I was walking my dog through the cemetery when I saw a guy crouching behind a gravestone.
I said “Morning”. He said, “No, just having a sh**”.


I knew a guy who collected candy canes, they were all in mint condition.


Why did Santa’s helper get depressed?
He had low elf esteem


What is the first thing Santa’s elves have to learn?
The Elfabet


One of the elves left the North Pole to join a gang and sell drugs.
He’s a rebel without a Claus


What do you call somebody with body and just a nose? Nobody nose!

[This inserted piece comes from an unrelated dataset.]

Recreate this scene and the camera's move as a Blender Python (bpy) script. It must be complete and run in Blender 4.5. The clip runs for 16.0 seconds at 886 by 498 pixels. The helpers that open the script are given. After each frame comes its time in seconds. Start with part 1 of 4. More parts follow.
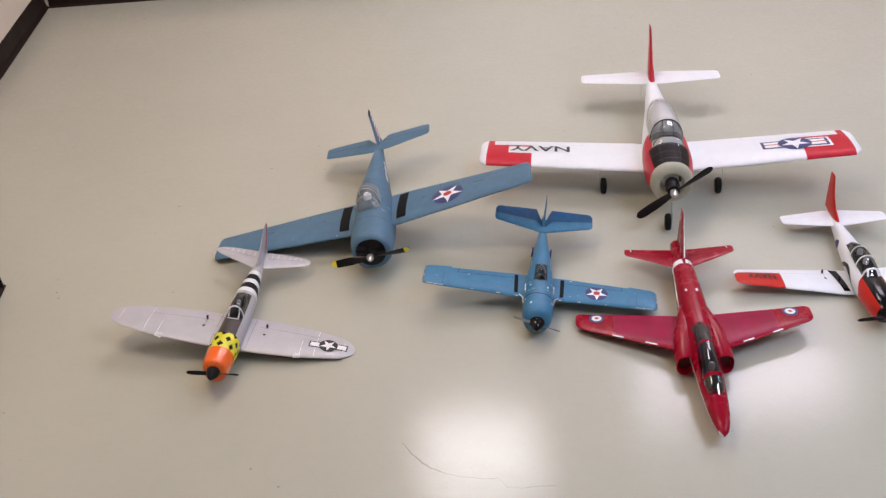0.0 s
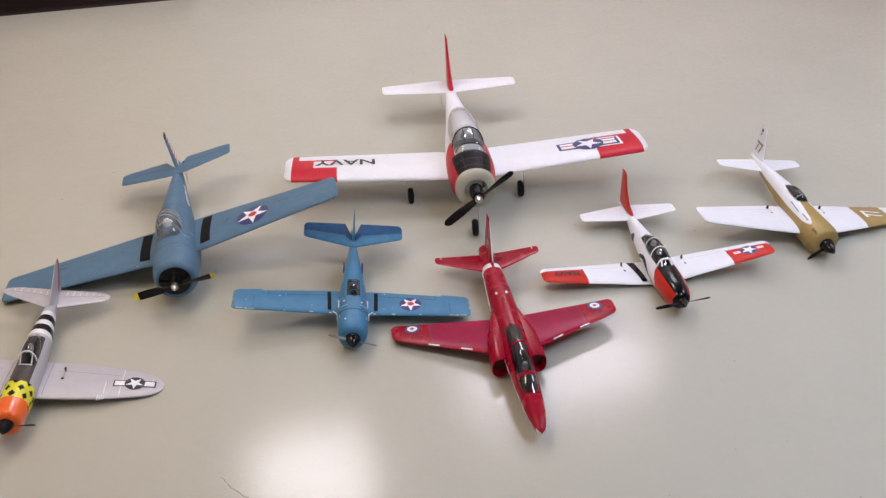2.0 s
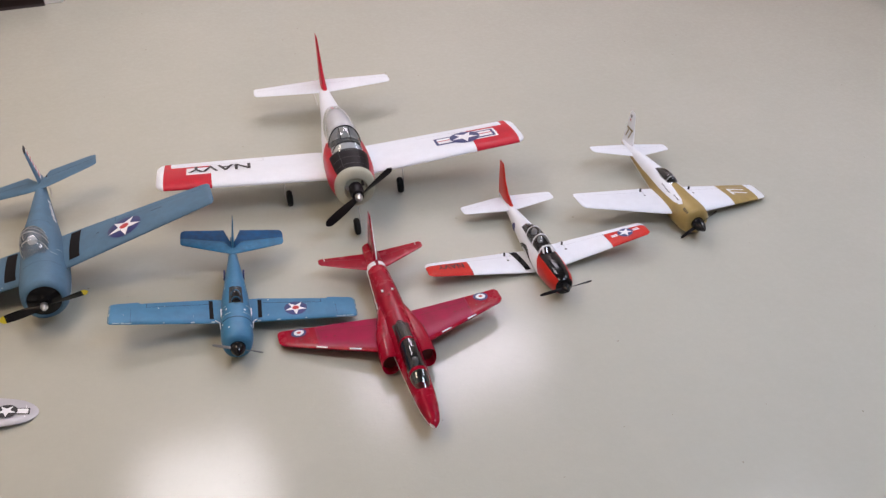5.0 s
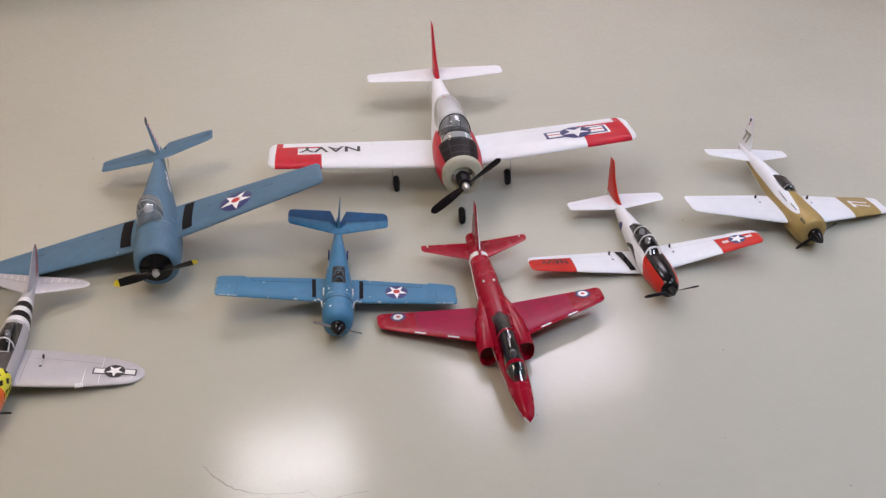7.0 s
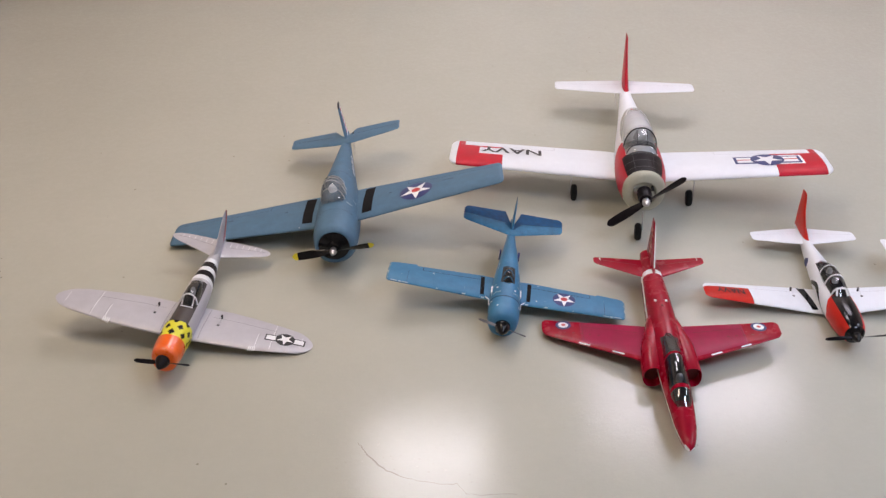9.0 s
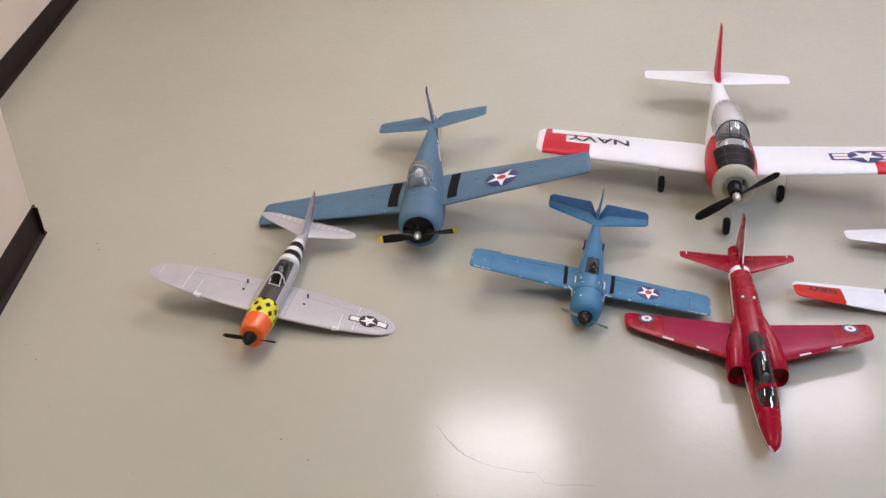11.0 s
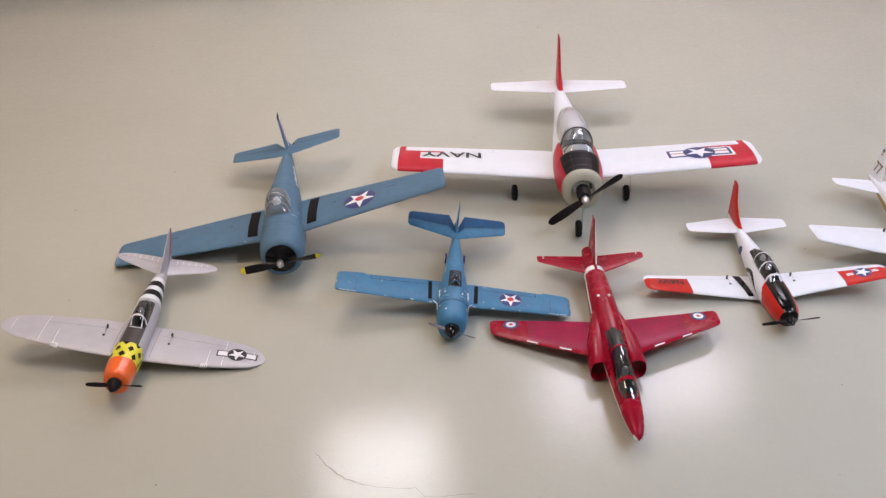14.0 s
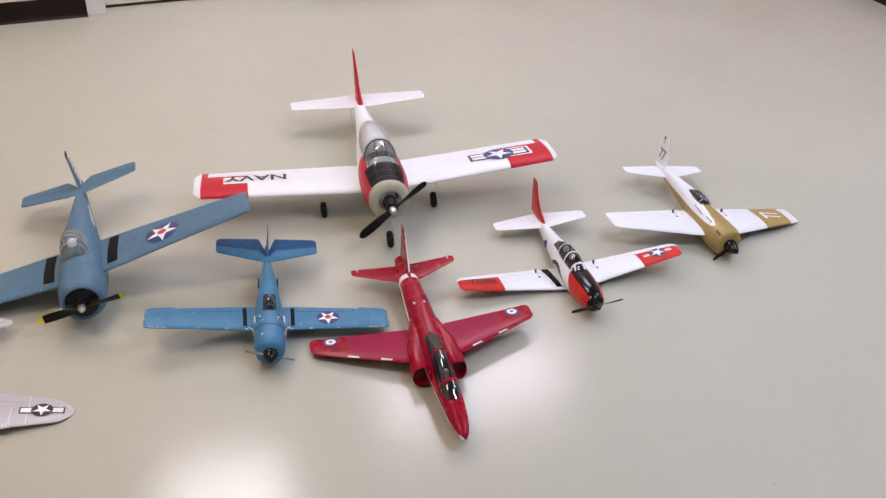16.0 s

How did Darth Vader know what Luke got him for Christmas?
He felt his presents


Why didn’t the vampire attack Taylor Swift?
She had Bad Blood


Why do chemists like nitrates so much?
They’re cheaper than day rates.


What do you call a snobbish prisoner going down the stairs?
A condescending con descending


I bought a ceiling fan the other day. Complete waste of money. He just stands there applauding and saying “Ooh, I love how smooth it is”


I miss my umbilical cord. Must have grown attached to it


A horse walks into a bar. Several patrons get up and leave as they recognise the potential danger in the situation


I don’t get people who stumble into mirrors. They need to watch themselves.


If towels could tell jokes they would probably have a dry sense of humor.